In the last few years, the power of the Internet and sites like Ancestry.com, has been a key booster to those in the pursuit of genealogy.

“We’ve found that often, curiosity about family traits or a desire to know where the family ‘came from’ is the catalyst that has led people to begin to discover more about their own family history,” said Andre Brummer, general manager of Ancestry.com.

“Where we live is often a result of an ancestor’s decision to emigrate from another country, or move to a certain state.”

Genealogy – the search for one’s family roots – first gained widespread popularity as a hobby in the 1970s, following the publication of Alex Haley’s Roots and later, the miniseries based on the book.

“I replied to a message board because we were both named Sandra VanOrden,” said Sandra Anne VanOrden, a family historian and avid Internet user. “After corresponding for a few weeks, we discovered that my great-grandfather, Jacob VanOrden, is the brother of her great-grandmother, Elizabeth VanOrden.

“We have been swapping family stories ever since. She was able to furnish me with firsthand details about our family.”

The Internet has transformed the time-consuming effort of researching old names and dates, corresponding with relatives and visiting old libraries and data repositories into a speedy search, a couple of quick e-mails and message board postings, all from the comfortable glow of your personal computer.

Among the many genealogy resources available online is Ancestry.com.
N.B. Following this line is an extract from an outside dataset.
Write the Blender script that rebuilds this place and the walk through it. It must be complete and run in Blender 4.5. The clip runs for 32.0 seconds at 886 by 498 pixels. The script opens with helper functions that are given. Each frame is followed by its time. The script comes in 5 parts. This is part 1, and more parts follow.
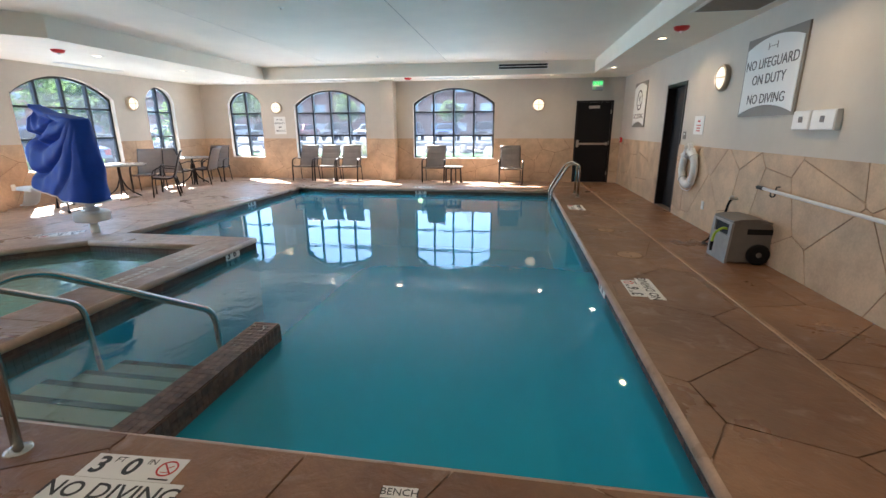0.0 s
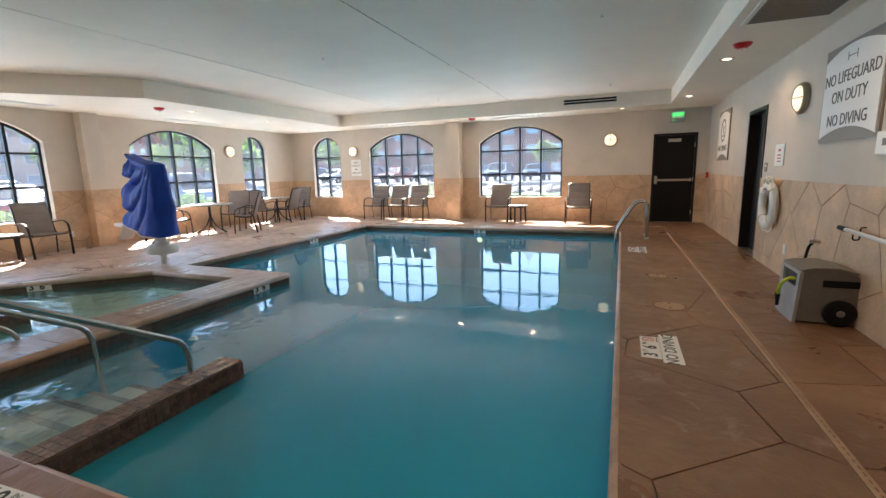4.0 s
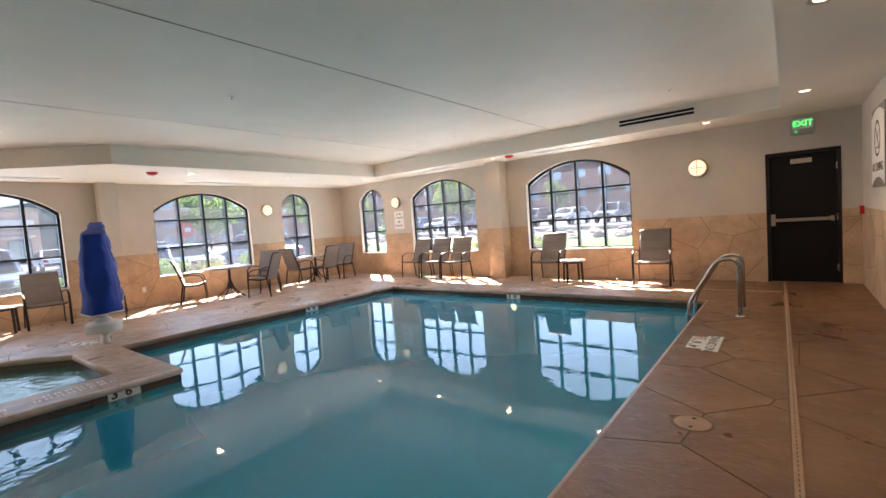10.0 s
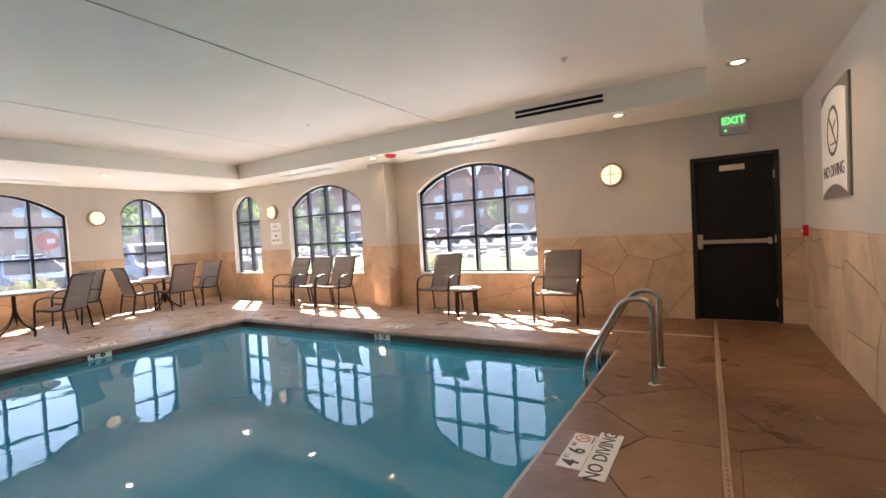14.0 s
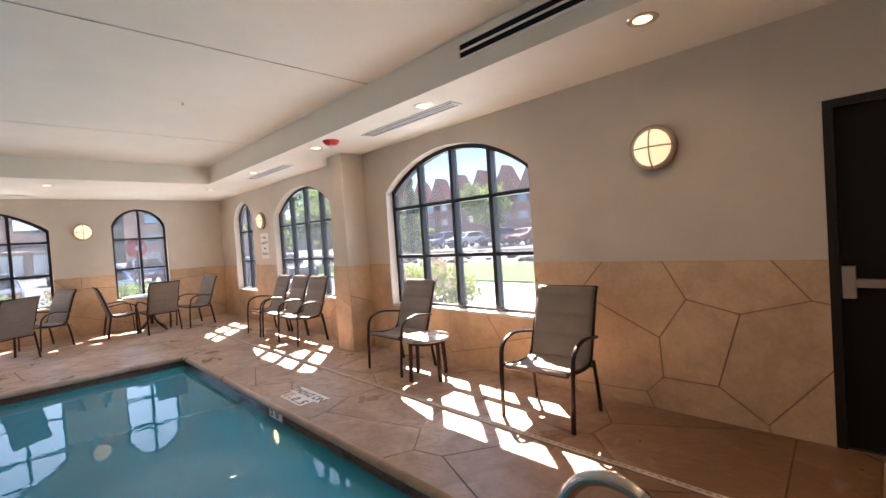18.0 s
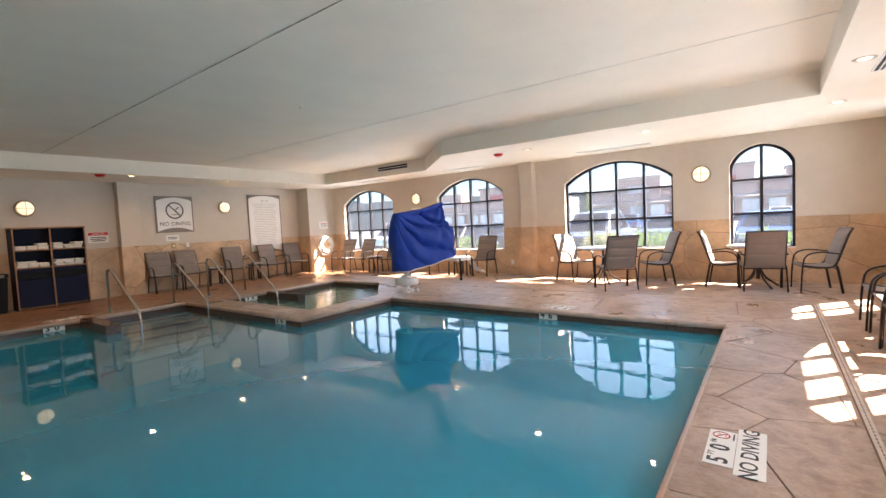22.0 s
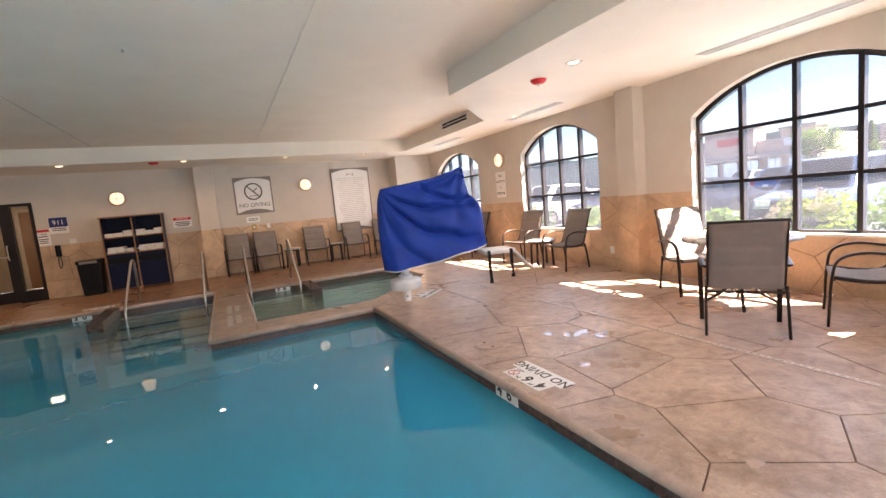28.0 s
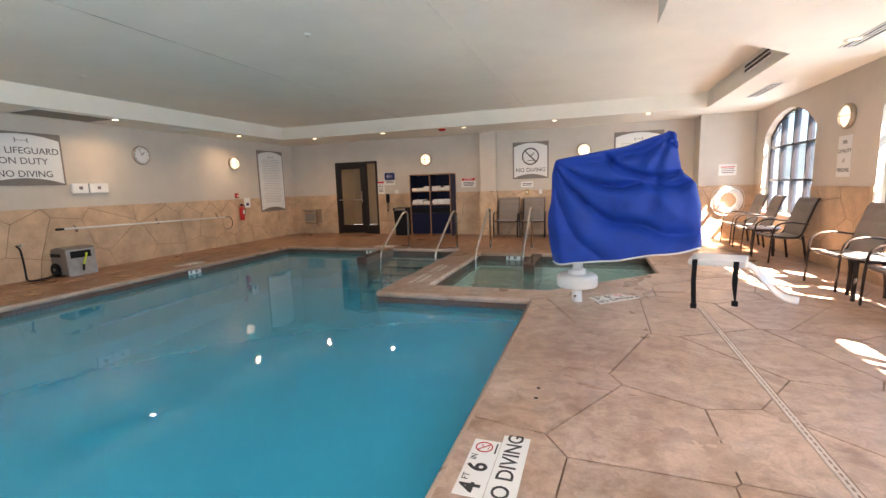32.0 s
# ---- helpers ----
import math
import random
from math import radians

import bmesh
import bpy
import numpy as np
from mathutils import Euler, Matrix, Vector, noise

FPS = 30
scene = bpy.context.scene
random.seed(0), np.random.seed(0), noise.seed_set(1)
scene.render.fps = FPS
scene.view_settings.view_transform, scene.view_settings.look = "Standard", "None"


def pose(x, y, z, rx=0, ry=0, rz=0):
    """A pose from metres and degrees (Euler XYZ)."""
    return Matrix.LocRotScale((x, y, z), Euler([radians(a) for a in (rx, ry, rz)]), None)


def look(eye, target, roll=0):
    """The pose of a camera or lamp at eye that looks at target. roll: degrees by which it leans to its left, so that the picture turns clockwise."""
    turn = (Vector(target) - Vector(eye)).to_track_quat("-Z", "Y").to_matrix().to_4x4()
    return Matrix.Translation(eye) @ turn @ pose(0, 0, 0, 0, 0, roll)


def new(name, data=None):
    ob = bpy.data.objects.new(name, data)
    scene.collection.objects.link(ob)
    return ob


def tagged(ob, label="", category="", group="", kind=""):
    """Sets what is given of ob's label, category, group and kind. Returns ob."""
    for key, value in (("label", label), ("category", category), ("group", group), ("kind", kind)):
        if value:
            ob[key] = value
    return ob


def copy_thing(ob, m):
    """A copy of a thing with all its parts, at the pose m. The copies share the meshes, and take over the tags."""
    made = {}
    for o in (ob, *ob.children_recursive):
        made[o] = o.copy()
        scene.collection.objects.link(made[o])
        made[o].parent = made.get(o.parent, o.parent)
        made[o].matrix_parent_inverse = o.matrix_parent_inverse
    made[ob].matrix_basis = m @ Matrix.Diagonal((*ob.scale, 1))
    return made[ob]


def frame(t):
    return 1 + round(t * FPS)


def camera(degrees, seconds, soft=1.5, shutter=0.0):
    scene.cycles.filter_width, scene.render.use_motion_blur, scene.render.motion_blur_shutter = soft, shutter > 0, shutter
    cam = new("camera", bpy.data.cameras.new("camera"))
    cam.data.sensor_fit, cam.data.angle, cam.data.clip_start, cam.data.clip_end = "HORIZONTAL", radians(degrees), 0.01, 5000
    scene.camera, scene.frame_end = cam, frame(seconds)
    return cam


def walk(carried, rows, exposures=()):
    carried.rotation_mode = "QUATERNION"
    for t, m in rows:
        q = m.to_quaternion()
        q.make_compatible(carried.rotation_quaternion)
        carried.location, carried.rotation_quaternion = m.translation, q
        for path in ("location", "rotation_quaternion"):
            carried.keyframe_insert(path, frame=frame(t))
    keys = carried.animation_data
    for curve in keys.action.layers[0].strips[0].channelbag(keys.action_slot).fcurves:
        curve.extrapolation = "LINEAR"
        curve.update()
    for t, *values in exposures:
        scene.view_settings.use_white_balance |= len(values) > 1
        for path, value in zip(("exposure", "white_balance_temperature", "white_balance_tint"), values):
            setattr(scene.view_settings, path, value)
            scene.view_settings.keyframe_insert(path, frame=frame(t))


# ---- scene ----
cam = camera(89.9, 32.0)
METRES, EYE, TILT, LEAN, TURN = 8.0, 1.5, 0.0, 0.0, 8.2
PATH = [
    (0, (0.135, 0.18, 1.441), (-0.169, 2.086, 0.917), -0.2),
    (0.5, (0.108, 0.3, 1.45), (-0.236, 2.219, 1.004), -1.3),
    (1, (0.114, 0.391, 1.429), (-0.308, 2.306, 1.035), -1.7),
    (1.5, (0.3, 0.487, 1.39), (-0.301, 2.36, 1.027), -1.3),
    (2, (0.423, 0.511, 1.375), (-0.311, 2.339, 1.03), -0.3),
    (2.5, (0.551, 0.419, 1.4), (-0.248, 2.227, 1.094), -0.5),
    (3, (0.769, 0.449, 1.405), (-0.065, 2.241, 1.098), -0.9),
    (3.5, (0.975, 0.564, 1.373), (0.179, 2.364, 1.018), -1.2),
    (4, (1.014, 0.713, 1.373), (0.279, 2.541, 1.028), -1.4),
    (4.5, (1.087, 0.865, 1.397), (0.423, 2.725, 1.078), -2.1),
    (6.5, (1.696, 1.694, 1.399), (0.781, 3.457, 1.168), -2.9),
    (7, (1.836, 1.951, 1.409), (0.791, 3.644, 1.205), -3.5),
    (7.5, (1.88, 2.235, 1.412), (0.763, 3.886, 1.249), -3.9),
    (8, (1.98, 2.542, 1.416), (0.837, 4.178, 1.277), -3.8),
    (8.5, (2.026, 2.825, 1.423), (0.879, 4.458, 1.286), -3.8),
    (9, (1.996, 3.115, 1.412), (0.854, 4.751, 1.273), -4.0),
    (9.5, (2.011, 3.407, 1.399), (0.833, 5.018, 1.26), -3.8),
    (10, (2.008, 3.677, 1.406), (0.775, 5.247, 1.284), -4.1),
    (10.5, (1.93, 3.93, 1.405), (0.646, 5.461, 1.301), -4.5),
    (11, (1.937, 4.205, 1.365), (0.581, 5.671, 1.253), -4.6),
    (11.5, (1.951, 4.457, 1.346), (0.565, 5.894, 1.225), -4.4),
    (12, (1.889, 4.723, 1.36), (0.567, 6.219, 1.244), -4.0),
    (12.5, (1.908, 5.021, 1.352), (0.659, 6.58, 1.247), -3.9),
    (13, (1.946, 5.367, 1.352), (0.768, 6.98, 1.256), -3.6),
    (13.5, (1.911, 5.731, 1.329), (0.826, 7.409, 1.244), -3.1),
    (14, (1.972, 6.132, 1.325), (0.923, 7.833, 1.258), -3.1),
    (14.5, (2.003, 6.529, 1.34), (0.94, 8.223, 1.284), -3.7),
    (16.5, (2.072, 8.153, 1.429), (0.724, 9.63, 1.389), -5.2),
    (17, (2.077, 8.549, 1.464), (0.711, 10.01, 1.444), -4.7),
    (17.5, (2.018, 8.94, 1.466), (0.633, 10.382, 1.439), -4.0),
    (18, (2.019, 9.346, 1.468), (0.58, 10.735, 1.417), -3.9),
    (18.5, (1.919, 9.735, 1.424), (0.389, 11.021, 1.345), -2.9),
    (19, (1.861, 10.095, 1.399), (0.196, 11.199, 1.3), -2.9),
    (19.5, (1.762, 10.454, 1.386), (-0.059, 11.271, 1.258), -3.1),
    (20, (1.558, 10.759, 1.352), (-0.4, 11.14, 1.214), -3.2),
    (20.5, (1.428, 11.052, 1.338), (-0.555, 10.873, 1.15), -3.6),
    (21, (1.257, 11.228, 1.354), (-0.652, 10.66, 1.174), -3.9),
    (21.5, (1.033, 11.317, 1.364), (-0.742, 10.407, 1.223), -3.4),
    (22, (0.737, 11.464, 1.334), (-0.865, 10.272, 1.223), -2.8),
    (22.5, (0.377, 11.469, 1.324), (-1.091, 10.115, 1.218), -3.0),
    (23, (0.059, 11.456, 1.297), (-1.321, 10.011, 1.225), -2.7),
    (23.5, (-0.3, 11.502, 1.302), (-1.644, 10.021, 1.246), -2.6),
    (24, (-0.631, 11.486, 1.321), (-1.992, 10.022, 1.268), -2.6),
    (24.5, (-1.0, 11.503, 1.283), (-2.299, 9.987, 1.16), -2.6),
    (26.5, (-2.494, 11.547, 1.371), (-3.585, 9.889, 1.122), -5.5),
    (27, (-2.884, 11.576, 1.374), (-3.852, 9.84, 1.153), -5.5),
    (27.5, (-3.276, 11.535, 1.358), (-4.147, 9.749, 1.13), -5.5),
    (28, (-3.671, 11.445, 1.367), (-4.537, 9.656, 1.147), -5.4),
    (28.5, (-4.079, 11.423, 1.37), (-4.919, 9.624, 1.132), -4.7),
    (29, (-4.44, 11.303, 1.348), (-5.251, 9.489, 1.117), -4.0),
    (29.5, (-4.77, 11.278, 1.348), (-5.413, 9.397, 1.132), -4.0),
    (30, (-5.069, 11.228, 1.343), (-5.459, 9.282, 1.1), -3.8),
    (30.5, (-5.343, 11.088, 1.348), (-5.51, 9.11, 1.099), -3.3),
    (31, (-5.638, 11.038, 1.332), (-5.551, 9.058, 1.062), -2.9),
    (31.5, (-5.852, 10.929, 1.326), (-5.507, 8.982, 1.028), -2.1),
    (32, (-6.022, 10.754, 1.339), (-5.383, 8.879, 1.059), -1.8),
]
LIGHT = [(0, 4.45, 6150, 12), (4, 4.4, 6600, 14), (7, 4.3, 6850, 16), (11, 4.3, 7350, 22), (14, 4.35, 7450, 23), (18, 3.95, 7450, 24), (20, 3.88, 7050, 20), (22, 4.4, 7400, 23), (24, 4.4, 7800, 29), (28, 4.5, 7700, 28), (32, 4.72, 7200, 22)]
walk(cam, [(t, look(eye, target, roll)) for t, eye, target, roll in PATH], exposures=LIGHT)
LAMP_WATTS = 0.42
WINDOW_LIGHT = 0.46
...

The site lets visitors search the 700 million names contained in 2,500 different databases.

Database information includes government and military records as well as court, church, parish, immigration and census documents going back hundreds of years.

Ancestry.com offers a premium, paid subscription service, but nearly half of the records are available free to all Internet users.

The site allows family historians to view maps, create an online family tree and sign up for free genealogy newsletters.

Free e-mail newsletters provide family history enthusiasts with an opportunity to keep abreast of the latest developments in research areas and techniques.